One'a my longtime dear friends wuz fer decades a color timer at indie lab DuArt (in NYSee) an' I sawr first hand how this work WAS an ahrt! Selecting the filters to match the vision of director, cinematographer, art direction, etc. (by making shots match each other too!) was careful an' tedious work. My pal was steeped in film his'try an' knew the work of all the great filmmakers -- an' he wasn't an anomaly in this way. Color Timers (many older than my pal by far...) would all "speak" the language, know the references, an' appreciated (deeply) the craft. If ya said "shoot" we lost the light that day but kin' ya bring back a Jacques Demy "Umbrellas" look fer this scene--they'd know what ya meant! Daisy here wears many hats (wigs...costumes etc....) an' I worked with my ol' pal on quite a few lil' ol' projects've my own too. But my friend was a feller in demand and also worked with MANY known filmmakers so I can attest to the ahrtistic sensy-bilities and demands of HIS craft. When films were SHOT -- on celluloid 've course--an' LIT to evoke the desired palette an' mood anyway...he was just meeting the "visions" of the director n' production team.
In the 1990s as ya said, when it all went ta video timin' THREE things happened... (an' I say this without knowin' bout the "color gradin' shipwreck" that bow-sprit'd the heart of the in-dust-ry)...
1. DPs (cinematographers 'case yer readerz are unfamiliar) got LAZY (it became similar to the sound-related "fix it in the mix" sloppy atty-tude--an' up, sound recordist were also sufferin' from similar issues)--MANY of these LAZY DPs (I can't name names cuz these folks are still workin') started to RELY on the timer to FIX (their) major errors of sloppiness like poorly lit scenes (now grain could be somewhat reduced on the viddeyo releases if not on the prints...), inconsistently lit actors, their not bothering to filter properly (eg. daylight in the winda's) and SO much more... But Color Timers (even with new viddeo tech) were NOT CGI artists (that was develop'in) and could only do "so much" as a remedy, so as a result... FILMS started ta look like SH!T (sorry ta be crude but it's TRUE)

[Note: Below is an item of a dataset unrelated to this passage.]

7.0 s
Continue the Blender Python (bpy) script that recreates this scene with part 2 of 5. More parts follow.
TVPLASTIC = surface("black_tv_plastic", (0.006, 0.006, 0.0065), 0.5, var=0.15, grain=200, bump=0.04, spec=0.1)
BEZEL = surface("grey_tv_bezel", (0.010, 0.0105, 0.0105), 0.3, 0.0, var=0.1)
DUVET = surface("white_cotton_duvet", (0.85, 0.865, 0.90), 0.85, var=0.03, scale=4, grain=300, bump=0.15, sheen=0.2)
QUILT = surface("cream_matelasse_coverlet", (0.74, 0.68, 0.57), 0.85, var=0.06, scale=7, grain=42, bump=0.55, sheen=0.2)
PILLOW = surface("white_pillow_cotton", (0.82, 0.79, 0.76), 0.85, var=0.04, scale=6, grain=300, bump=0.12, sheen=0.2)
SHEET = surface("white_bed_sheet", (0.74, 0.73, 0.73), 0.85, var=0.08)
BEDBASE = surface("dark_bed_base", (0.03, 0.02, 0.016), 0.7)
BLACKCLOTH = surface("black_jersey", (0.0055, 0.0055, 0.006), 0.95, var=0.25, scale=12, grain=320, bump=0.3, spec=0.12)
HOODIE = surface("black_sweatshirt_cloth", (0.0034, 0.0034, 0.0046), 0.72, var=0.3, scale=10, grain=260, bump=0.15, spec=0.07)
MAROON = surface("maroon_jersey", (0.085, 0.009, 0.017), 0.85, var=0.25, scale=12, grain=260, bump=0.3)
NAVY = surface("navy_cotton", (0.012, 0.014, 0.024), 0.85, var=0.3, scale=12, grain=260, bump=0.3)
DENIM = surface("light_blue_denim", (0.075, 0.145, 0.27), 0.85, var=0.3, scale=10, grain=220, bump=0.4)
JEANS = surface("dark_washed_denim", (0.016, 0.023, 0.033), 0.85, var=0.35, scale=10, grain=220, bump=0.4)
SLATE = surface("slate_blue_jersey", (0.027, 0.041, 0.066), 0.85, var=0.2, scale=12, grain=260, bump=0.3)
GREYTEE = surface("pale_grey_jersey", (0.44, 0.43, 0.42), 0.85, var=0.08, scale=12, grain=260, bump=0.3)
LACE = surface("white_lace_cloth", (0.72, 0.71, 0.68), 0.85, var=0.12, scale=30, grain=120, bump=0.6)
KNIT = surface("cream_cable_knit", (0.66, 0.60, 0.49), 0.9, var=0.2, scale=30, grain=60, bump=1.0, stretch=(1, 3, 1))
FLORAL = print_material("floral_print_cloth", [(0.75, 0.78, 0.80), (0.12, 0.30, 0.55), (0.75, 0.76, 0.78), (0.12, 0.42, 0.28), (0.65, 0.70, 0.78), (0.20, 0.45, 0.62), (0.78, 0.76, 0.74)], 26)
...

2. Faster film stocks made DPs even LAZIER--Kodak (what's now left've it!) dumped production of it's richer slower stocks (needin' more light and nearly demanding greater production values) so a whole ERA of lazy shooting became the NORM. Folks got used ta seein' poorly lit scenes (using ambient light NOT balanced for color temp--why botha? who cares is the audience needs ta SQUINT to see the actor's expressions...it's "cool"). Folks got used ta seein' "gritty" lookin' films (often poorly shot with outta focus bits, sunspots, crap that used ta be deemed cause fer a retake!). With layzee DPs just using grainy "fast" stock rather than having to properly light dark-skinned actors, audiences got used ta that look too... ugh.
3. Direct to video OR films that would be "mostly" seen on viddeyo. SURE, even with video-aided color timing there were indeed film prints made BUT the new focus (my pal complained've this..) was on timing FOR the video... EVEN on framin' for the video! (Like the screen ratio in the viewfinder of the camera literally PLANNED for it being mostly seen on video!)... Something that would look gawd-awful on the big screen could be made to seem "fine" on the little one so many films suffered by focusin' on the end-result that their works would be shown mostly on viddeyo... blech!

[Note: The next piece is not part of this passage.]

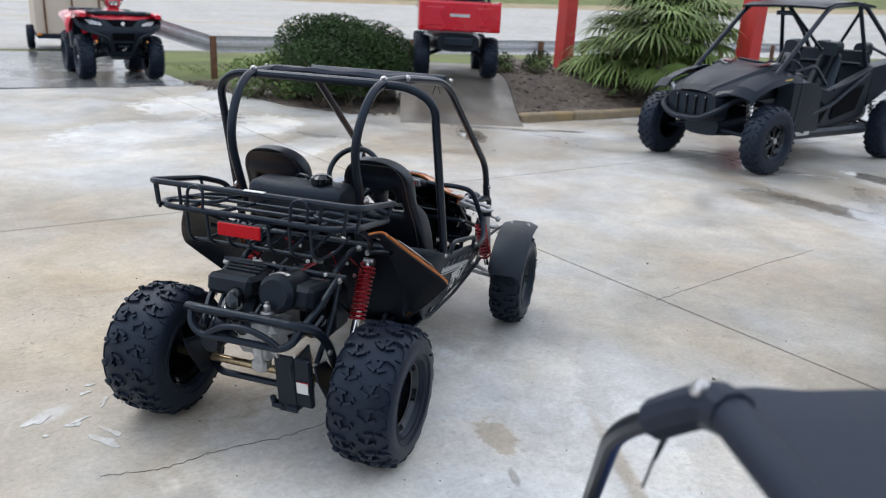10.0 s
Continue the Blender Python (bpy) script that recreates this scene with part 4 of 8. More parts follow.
def tyre_geo(R, w, rim, style):
    """A knobbly tyre round z, w wide."""
    g = Geo()
    h, s = w / 2, R - rim
    k = 0.93 if style != "road" else 1.0
    T = R - 0.014
    prof = [(rim, -h * 0.72), (rim + 0.012, -h * 0.86), (rim + s * 0.35, -h), (rim + s * 0.62, -h * 0.985), (T - s * 0.16, -h * 0.90), (T - s * 0.05, -h * 0.74), (T, -h * 0.4), (T + 0.003, 0)]
    prof = prof + [(r, -z) for r, z in reversed(prof[:-1])]
    g.lathe(prof, 56, cap=False)
    g.lathe([(rim, h * 0.72), (rim - 0.006, 0), (rim, -h * 0.72)], 56, cap=False)

    side_run = [(0.0, T + 0.003), (0.4, T + 0.001), (0.74, T - s * 0.05), (0.90, T - s * 0.16), (0.985, rim + s * 0.62), (1.0, rim + s * 0.35)]
    run = [0.0]
    for (z0, r0), (z1, r1) in zip(side_run, side_run[1:]):
        run.append(run[-1] + math.hypot((z1 - z0) * h, r1 - r0))

    def surf(a, z, lift):
        """The point at angle a and z metres from the middle of the tread, along its skin."""
        d = min(abs(z), run[-1] - 0.001)
        k = max(i for i in range(5) if run[i] <= d)
        f = (d - run[k]) / (run[k + 1] - run[k])
        (z0, r0), (z1, r1) = side_run[k], side_run[k + 1]
        L = math.hypot((z1 - z0) * h, r1 - r0)
        nr, nz = (z1 - z0) * h / L, (r0 - r1) / L
        r = r0 + (r1 - r0) * f + nr * lift
        x = math.copysign((z0 + (z1 - z0) * f) * h + nz * lift, z)
        return (r * math.cos(a), r * math.sin(a), x)

    def lug(line, wid, lift, steps=3):
        """A block along a line of (angle, z) on the tread."""
        top, bot = [], []
        for (a0, z0), (a1, z1) in zip(line, line[1:]):
            n = steps
            for i in range(n):
                t = i / n
                top.append((a0 + (a1 - a0) * t, z0 + (z1 - z0) * t))
        top.append(line[-1])
        vs, fs = [], []
        for i, (a, z) in enumerate(top):
            b, c = top[max(i - 1, 0)], top[min(i + 1, len(top) - 1)]
            du, dz = (c[0] - b[0]) * R, c[1] - b[1]
            L = math.hypot(du, dz) or 1
            na, nz = -dz / L / R, du / L
            for sgn, ww, up in ((-1, wid, -0.006), (-1, wid * 0.78, lift), (1, wid * 0.78, lift), (1, wid, -0.006)):
                vs.append(surf(a + sgn * na * ww, z + sgn * nz * ww, up))
        m = len(top)
        for i in range(m - 1):
            for j in range(3):
                fs.append((i * 4 + j, i * 4 + j + 1, (i + 1) * 4 + j + 1, (i + 1) * 4 + j))
        fs += [(3, 2, 1, 0), tuple((m - 1) * 4 + j for j in range(4))]
        g.add(vs, fs)

    if style == "buggy":
        n = 18 if w > 0.25 else 17
        st = 2 * math.pi / n
        q = 0.72 if w > 0.25 else 0.60
        k = q / R
        e0 = run[2]
        for i in range(n):
            for sd in (-1, 1):
                a, c = st * (i + (0.5 if sd > 0 else 0)), sd * h * 0.36
                lug([(a, c - sd * 0.002), (a - 0.022 * k, c - sd * 0.050 * q)], 0.0115 * q, 0.0125)
                lug([(a, c + sd * 0.006), (a - 0.020 * k, c + sd * 0.050 * q)], 0.0115 * q, 0.0125)
                lug([(a - 0.014 * k, c + sd * 0.002), (a - 0.062 * k, c + sd * 0.016 * q)], 0.0105 * q, 0.012)
                lug([(a - 0.066 * k, c - sd * 0.012 * q), (a - 0.074 * k, c + sd * 0.040 * q)], 0.0105 * q, 0.0125)
                lug([(a - 0.030 * k, sd * 0.004), (a - 0.052 * k, sd * 0.020 * q)], 0.008 * q, 0.010)
                b = a - 0.075 * k
                lug([(b, sd * (e0 - 0.022 * q)), (b + 0.014 * k, sd * (e0 + 0.012 * q))], 0.012 * q, 0.015)
                lug([(b + 0.018 * k, sd * (e0 + 0.012 * q)), (b + 0.040 * k, sd * (e0 + 0.034 * q)), (b + 0.085 * k, sd * (e0 + 0.044 * q)), (b + 0.125 * k, sd * (e0 + 0.036 * q))], 0.0055 * q, 0.006)
                lug([(b - 0.020 * k, sd * (e0 + 0.004 * q)), (b - 0.026 * k, sd * (e0 + 0.036 * q))], 0.007 * q, 0.008)
    else:
        n = 18 if style == "mud" else 24
        st = 2 * math.pi / n
        for i in range(n):
            for sd in (-1, 1):
                a = st * (i + (0.5 if sd > 0 else 0))
                if style == "mud":
                    lug([(a, sd * h * 0.02), (a + st * 0.45, sd * h * 0.55), (a + st * 0.42, sd * h * 0.98)], w * 0.055, 0.022)
                    lug([(a + st * 0.85, sd * h * 0.45), (a + st * 0.95, sd * h * 0.95)], w * 0.05, 0.02)
                else:
                    lug([(a, sd * h * 0.05), (a + st * 0.2, sd * h * 0.42)], w * 0.07, 0.016)
                    lug([(a + st * 0.5, sd * h * 0.5), (a + st * 0.45, sd * h * 0.96)], w * 0.07, 0.016)
    for r in (rim + s * 0.12, rim + s * 0.30):
        for sd in (-1, 1):
            z = sd * h * (0.93 if r < rim + s * 0.2 else 0.995)
            g.lathe([(r - 0.003, z - sd * 0.002), (r, z + sd * 0.0025), (r + 0.003, z - sd * 0.001)], 56, cap=False)
    return g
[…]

All the above contributed to the "virtual" visual dumpster fire that film has become today, at least compared to pre-1980s films. ALL the tech in the world cannot fix what ain't there--EVEN if budget permits the "experts" to attempt detailed repairs...but more importantly, we humans were GROOMED to accept and to expect "less" so after all that groomin'--they were ready for meaningless orange n' blue palettes (ha! NY's colors too!) an' the newer more dour, sad, tone-deaf colors of dust (cuz the globalists wanna make the human experience just that... DUST).
I wonder what push-back'll happen? In the meantime, I'm blessin' Martin Scorsese fer usin' high tech WITH a mind for intended color choices ta RESTORE the saturation and beauty of the ol' classics.

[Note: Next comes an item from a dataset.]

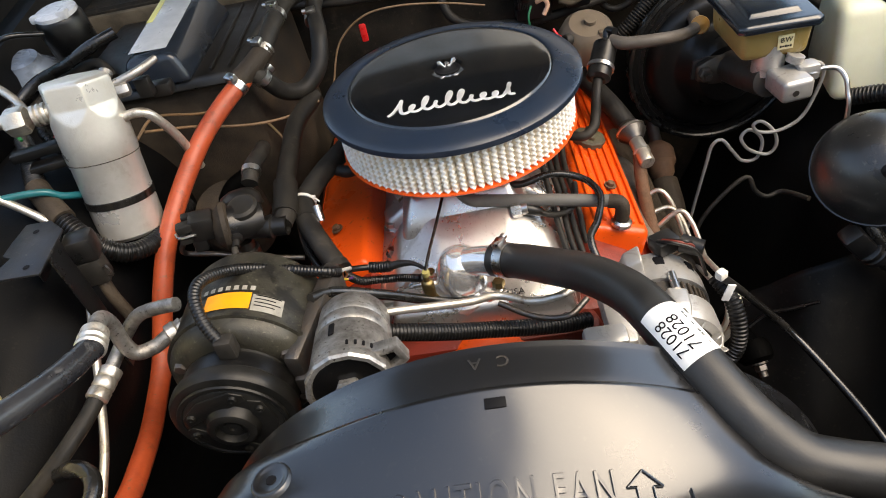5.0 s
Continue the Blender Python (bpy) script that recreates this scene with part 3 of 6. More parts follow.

NOW if they'd just start strikin' 35mm prints again of the OLD films (when they were tee-riffic) an' would kindly fire up the actual film projectors we'd be in bizness!
Thanks fer the deep dive inta color gradin'--I knew the viddyo tech had started the downfall but boy golly they've reached rock bottom with this 'un
ps (just a factual note) Kodak didn't make Technicolor--Technicolor was not only it's OWN filmstock, OWN patented set of cameras AND films, but ALSO a LAB! (it' was like a monopoly on the process). You couldn't even develop or print the footage without Technicolor patented chemicals. Technicolor labs long outlasted their "era" and they eventually went on to (ironically) process Kodak movie film as well as Fuji (with a good rep at least in NYC!)